- **TO BE DONE**
Pull out every line with the word "objects" from the entries below.

# # # # #

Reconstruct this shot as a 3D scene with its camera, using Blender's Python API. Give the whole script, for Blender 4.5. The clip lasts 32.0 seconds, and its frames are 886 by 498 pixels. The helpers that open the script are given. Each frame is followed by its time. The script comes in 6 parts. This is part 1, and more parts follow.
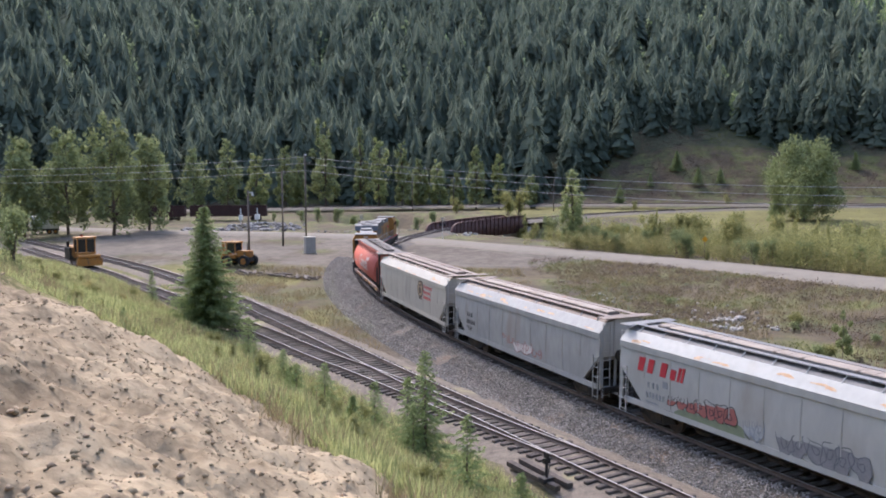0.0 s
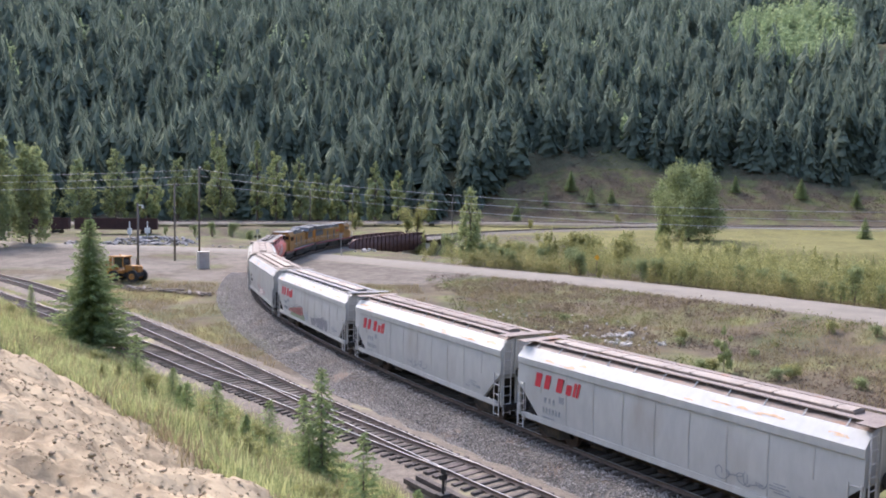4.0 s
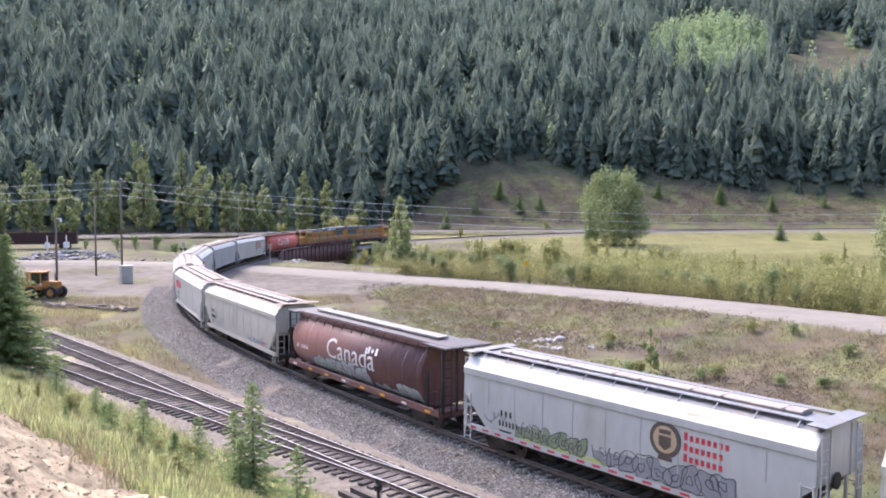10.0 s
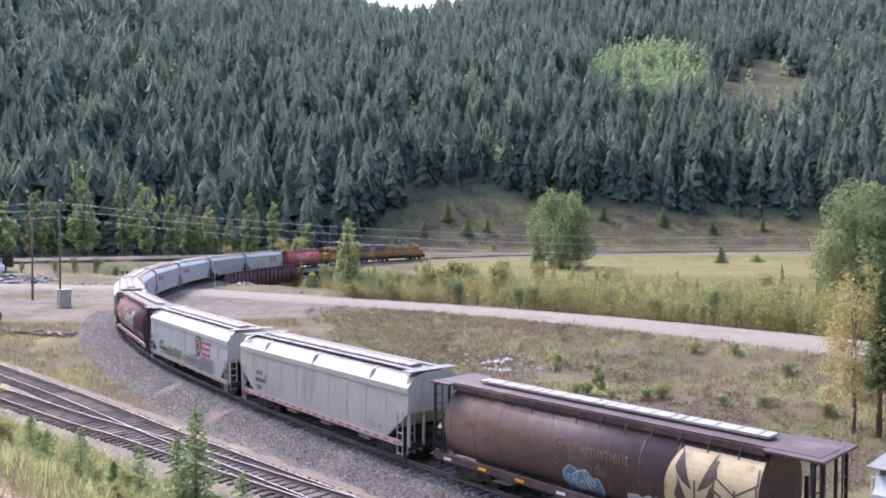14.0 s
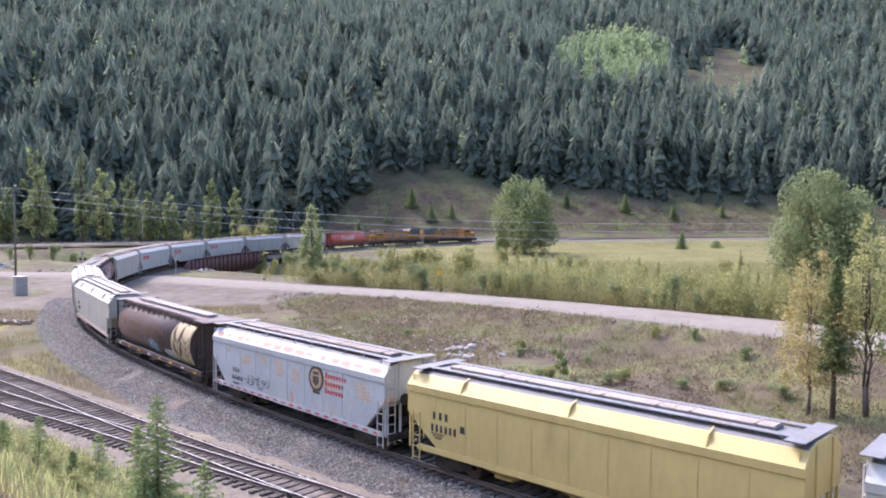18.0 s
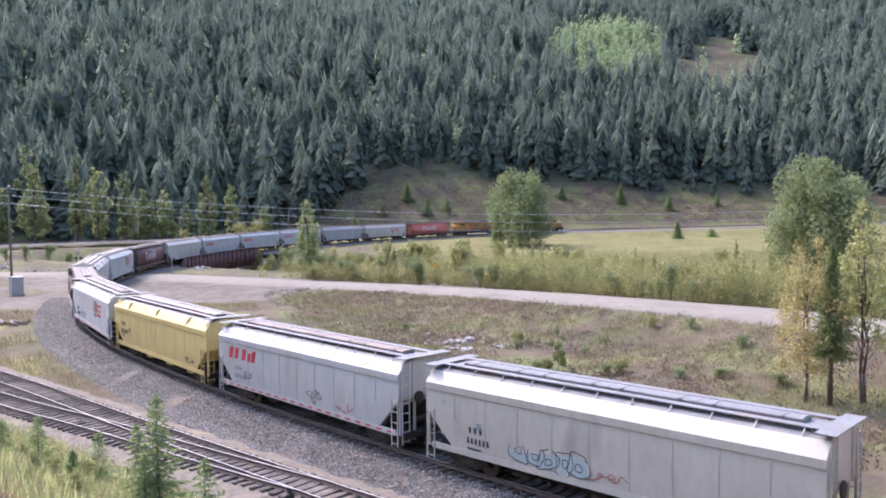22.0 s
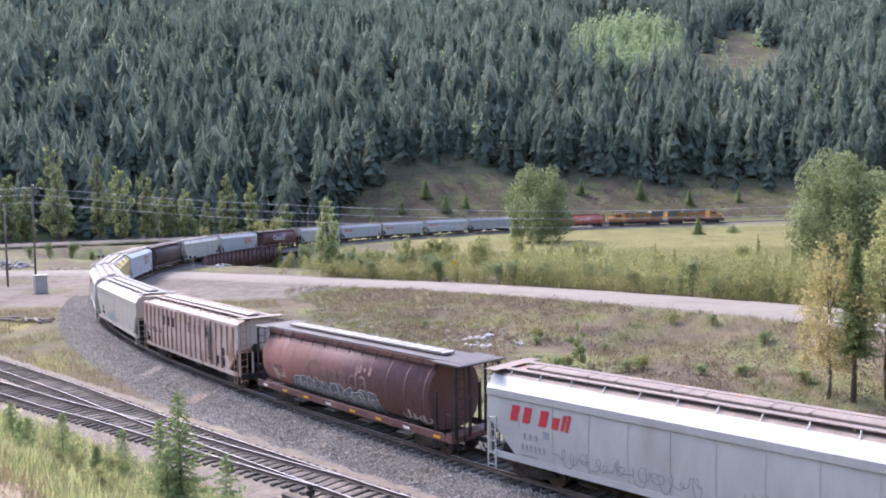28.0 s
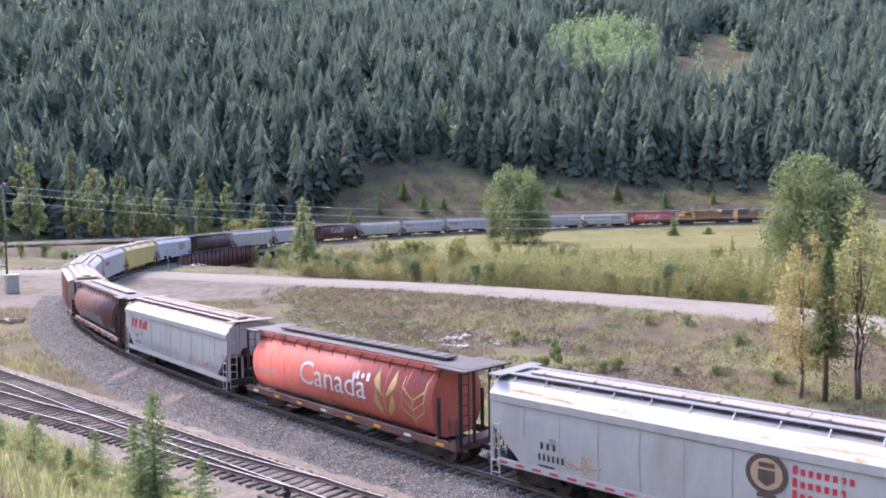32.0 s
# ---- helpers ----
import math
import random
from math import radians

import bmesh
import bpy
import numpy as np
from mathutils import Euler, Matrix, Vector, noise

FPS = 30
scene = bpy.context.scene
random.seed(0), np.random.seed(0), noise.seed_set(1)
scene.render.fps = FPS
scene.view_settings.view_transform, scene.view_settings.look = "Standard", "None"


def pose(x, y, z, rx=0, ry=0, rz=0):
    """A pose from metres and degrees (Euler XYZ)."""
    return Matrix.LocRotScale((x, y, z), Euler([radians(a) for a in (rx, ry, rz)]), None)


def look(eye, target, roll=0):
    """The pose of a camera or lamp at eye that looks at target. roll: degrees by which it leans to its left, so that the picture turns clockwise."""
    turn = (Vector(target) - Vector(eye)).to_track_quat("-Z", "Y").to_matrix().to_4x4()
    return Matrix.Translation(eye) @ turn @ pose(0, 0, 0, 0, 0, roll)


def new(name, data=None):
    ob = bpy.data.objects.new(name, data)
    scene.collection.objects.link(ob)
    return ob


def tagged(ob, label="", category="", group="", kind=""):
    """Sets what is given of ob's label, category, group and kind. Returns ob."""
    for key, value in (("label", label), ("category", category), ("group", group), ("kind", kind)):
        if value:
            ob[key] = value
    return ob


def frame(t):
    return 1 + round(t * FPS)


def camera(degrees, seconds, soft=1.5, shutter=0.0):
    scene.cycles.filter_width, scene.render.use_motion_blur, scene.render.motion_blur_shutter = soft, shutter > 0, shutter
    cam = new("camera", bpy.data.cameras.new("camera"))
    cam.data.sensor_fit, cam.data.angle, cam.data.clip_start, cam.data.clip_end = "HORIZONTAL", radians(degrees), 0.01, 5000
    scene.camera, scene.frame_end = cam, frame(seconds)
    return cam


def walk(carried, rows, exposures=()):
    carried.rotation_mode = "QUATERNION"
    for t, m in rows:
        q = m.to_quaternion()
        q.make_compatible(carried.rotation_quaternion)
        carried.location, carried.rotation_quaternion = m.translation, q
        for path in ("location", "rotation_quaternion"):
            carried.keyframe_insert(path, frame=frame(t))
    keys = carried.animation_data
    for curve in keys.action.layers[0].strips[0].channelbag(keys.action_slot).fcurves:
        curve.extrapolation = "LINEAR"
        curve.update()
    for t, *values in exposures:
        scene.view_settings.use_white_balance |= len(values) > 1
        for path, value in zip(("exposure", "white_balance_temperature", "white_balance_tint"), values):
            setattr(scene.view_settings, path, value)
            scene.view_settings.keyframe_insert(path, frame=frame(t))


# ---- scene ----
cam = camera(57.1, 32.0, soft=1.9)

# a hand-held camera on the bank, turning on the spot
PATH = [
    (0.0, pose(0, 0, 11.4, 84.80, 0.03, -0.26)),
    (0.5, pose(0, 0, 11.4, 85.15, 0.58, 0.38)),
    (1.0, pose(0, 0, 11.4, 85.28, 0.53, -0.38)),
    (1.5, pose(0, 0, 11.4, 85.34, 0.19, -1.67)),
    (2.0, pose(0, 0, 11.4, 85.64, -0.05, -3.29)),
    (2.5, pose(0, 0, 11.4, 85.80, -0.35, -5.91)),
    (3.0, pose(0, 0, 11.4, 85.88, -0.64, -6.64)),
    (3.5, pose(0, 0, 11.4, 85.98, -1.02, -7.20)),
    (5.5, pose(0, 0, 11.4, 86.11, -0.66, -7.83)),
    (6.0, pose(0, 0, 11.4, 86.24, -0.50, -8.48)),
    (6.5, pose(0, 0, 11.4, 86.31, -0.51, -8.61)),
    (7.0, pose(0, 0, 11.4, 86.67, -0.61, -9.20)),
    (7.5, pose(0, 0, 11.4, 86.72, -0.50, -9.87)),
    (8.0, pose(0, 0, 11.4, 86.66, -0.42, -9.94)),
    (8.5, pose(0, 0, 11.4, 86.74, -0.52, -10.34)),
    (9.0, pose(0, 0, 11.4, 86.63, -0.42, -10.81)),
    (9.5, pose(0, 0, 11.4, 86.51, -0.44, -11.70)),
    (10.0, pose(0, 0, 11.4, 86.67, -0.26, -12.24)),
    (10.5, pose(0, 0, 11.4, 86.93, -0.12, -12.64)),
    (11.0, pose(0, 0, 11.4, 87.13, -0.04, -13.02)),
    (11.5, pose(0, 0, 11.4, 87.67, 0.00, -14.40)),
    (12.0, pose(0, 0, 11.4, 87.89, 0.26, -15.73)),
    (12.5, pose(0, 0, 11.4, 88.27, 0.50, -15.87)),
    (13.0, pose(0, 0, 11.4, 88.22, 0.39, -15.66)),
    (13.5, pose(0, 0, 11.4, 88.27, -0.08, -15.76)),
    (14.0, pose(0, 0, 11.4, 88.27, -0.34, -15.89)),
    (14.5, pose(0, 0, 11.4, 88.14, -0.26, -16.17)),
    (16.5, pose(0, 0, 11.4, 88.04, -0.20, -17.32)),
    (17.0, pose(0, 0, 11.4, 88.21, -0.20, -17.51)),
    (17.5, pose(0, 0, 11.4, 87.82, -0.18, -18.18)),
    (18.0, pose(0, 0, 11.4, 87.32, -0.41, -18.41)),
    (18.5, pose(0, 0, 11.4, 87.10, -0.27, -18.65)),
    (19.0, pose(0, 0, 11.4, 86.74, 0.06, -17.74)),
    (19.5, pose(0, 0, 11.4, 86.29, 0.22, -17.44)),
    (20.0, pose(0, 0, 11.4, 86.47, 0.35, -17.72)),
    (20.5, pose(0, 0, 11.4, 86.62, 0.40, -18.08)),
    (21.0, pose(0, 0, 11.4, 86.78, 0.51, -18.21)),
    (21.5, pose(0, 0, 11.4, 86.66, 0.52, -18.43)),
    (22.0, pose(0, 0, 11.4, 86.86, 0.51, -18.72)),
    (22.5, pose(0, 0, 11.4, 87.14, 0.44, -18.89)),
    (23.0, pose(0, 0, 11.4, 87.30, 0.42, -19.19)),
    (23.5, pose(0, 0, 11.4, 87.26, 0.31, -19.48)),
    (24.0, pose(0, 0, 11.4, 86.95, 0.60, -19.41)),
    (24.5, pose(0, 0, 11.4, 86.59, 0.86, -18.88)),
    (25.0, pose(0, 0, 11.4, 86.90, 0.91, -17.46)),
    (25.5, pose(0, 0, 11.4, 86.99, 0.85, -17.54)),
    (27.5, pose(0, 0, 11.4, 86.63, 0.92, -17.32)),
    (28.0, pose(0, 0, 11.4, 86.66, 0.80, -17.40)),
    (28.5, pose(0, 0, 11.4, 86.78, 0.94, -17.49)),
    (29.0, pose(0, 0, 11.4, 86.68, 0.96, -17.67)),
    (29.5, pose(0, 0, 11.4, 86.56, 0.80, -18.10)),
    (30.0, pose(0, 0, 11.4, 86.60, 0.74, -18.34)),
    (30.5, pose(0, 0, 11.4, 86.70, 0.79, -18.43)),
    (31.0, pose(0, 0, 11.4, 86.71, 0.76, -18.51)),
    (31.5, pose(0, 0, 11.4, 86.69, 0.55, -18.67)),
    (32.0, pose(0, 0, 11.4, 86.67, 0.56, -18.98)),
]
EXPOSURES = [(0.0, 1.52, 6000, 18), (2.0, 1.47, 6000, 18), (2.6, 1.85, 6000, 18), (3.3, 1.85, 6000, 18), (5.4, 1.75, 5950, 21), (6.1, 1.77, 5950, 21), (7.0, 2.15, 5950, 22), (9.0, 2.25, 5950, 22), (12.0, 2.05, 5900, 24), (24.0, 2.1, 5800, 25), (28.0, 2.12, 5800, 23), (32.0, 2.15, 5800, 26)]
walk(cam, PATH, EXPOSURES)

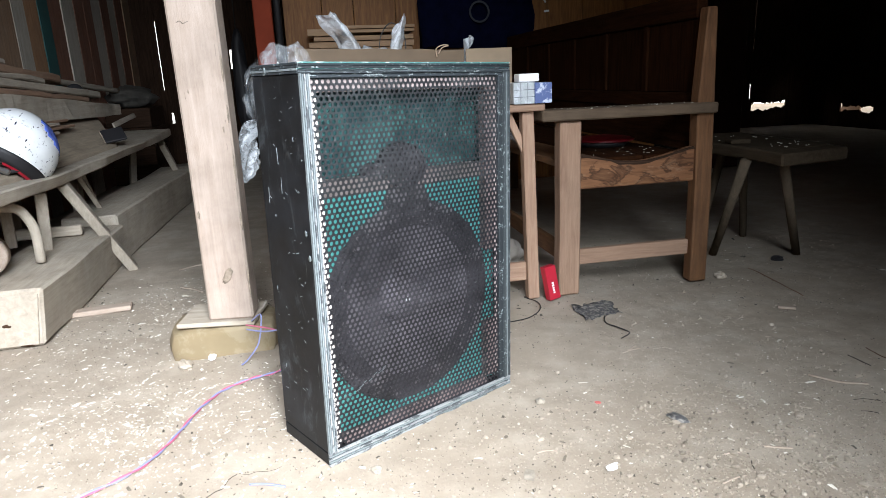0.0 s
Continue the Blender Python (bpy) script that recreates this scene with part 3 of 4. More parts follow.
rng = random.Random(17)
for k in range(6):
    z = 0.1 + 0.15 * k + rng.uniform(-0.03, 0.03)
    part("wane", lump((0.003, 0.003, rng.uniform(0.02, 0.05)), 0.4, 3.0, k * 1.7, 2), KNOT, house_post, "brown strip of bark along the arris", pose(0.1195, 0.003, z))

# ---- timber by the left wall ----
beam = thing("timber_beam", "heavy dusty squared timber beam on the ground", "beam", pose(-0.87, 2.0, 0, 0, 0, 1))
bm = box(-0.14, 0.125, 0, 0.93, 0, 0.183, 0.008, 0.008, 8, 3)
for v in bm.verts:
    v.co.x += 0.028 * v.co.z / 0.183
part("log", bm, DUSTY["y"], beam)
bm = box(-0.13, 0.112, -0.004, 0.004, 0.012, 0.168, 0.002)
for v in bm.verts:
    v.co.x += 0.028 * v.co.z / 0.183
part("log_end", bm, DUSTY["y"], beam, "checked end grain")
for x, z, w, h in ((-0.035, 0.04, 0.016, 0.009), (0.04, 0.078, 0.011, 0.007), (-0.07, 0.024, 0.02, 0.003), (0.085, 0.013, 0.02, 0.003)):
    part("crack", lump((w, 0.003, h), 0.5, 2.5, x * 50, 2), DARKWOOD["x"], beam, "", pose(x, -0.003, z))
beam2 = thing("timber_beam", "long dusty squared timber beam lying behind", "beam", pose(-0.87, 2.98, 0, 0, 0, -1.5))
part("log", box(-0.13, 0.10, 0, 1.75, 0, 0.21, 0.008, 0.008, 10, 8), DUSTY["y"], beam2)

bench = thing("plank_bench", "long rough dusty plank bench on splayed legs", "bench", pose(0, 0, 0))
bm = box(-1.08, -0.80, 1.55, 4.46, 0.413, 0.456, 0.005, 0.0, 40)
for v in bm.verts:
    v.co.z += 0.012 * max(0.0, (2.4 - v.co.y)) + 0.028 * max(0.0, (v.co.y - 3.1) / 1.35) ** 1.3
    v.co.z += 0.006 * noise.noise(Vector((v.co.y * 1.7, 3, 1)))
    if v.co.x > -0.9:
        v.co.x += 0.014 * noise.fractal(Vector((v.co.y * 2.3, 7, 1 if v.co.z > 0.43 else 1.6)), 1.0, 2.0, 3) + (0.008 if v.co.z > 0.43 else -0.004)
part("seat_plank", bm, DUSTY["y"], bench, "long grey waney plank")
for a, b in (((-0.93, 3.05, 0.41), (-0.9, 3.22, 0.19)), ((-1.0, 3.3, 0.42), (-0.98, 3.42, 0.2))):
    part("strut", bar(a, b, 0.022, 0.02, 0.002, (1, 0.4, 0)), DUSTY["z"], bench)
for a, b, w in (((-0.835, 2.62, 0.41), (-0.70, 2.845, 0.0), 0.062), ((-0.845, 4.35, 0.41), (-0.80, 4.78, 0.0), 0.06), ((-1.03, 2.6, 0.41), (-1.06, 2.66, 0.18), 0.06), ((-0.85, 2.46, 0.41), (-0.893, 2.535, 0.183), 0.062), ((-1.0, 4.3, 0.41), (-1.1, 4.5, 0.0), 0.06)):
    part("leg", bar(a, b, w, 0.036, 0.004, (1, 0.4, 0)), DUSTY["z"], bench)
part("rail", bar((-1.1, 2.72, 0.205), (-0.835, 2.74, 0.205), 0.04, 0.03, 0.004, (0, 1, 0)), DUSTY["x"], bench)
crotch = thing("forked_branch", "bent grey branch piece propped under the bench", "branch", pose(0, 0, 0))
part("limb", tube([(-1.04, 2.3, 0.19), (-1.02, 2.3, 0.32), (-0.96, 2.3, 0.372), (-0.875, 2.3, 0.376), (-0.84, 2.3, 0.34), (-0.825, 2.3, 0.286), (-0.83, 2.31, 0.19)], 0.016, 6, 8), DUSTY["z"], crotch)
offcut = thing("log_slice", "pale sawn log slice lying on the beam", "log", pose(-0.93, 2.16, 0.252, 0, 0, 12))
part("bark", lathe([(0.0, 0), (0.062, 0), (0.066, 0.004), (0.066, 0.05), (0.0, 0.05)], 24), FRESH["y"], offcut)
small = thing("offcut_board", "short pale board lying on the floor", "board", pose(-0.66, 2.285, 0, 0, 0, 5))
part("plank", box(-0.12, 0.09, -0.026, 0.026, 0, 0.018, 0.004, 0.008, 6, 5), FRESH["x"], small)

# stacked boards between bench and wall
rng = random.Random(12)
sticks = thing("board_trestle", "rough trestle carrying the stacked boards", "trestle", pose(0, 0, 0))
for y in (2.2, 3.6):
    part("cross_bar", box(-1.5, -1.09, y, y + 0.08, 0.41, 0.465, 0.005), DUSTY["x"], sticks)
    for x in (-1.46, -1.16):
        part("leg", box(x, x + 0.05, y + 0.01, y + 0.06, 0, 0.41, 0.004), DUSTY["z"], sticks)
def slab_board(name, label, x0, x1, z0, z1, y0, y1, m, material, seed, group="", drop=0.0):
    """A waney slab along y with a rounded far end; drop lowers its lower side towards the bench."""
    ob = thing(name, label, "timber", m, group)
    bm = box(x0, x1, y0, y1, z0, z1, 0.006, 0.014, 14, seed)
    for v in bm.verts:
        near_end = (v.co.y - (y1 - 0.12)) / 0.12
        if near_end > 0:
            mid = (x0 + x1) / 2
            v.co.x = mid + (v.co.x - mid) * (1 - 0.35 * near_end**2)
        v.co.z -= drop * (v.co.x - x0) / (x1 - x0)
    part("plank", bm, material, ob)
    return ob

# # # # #

- **CORRECT RESPONSE**
    ob = bpy.data.objects.new(name, data)
    scene.collection.objects.link(ob)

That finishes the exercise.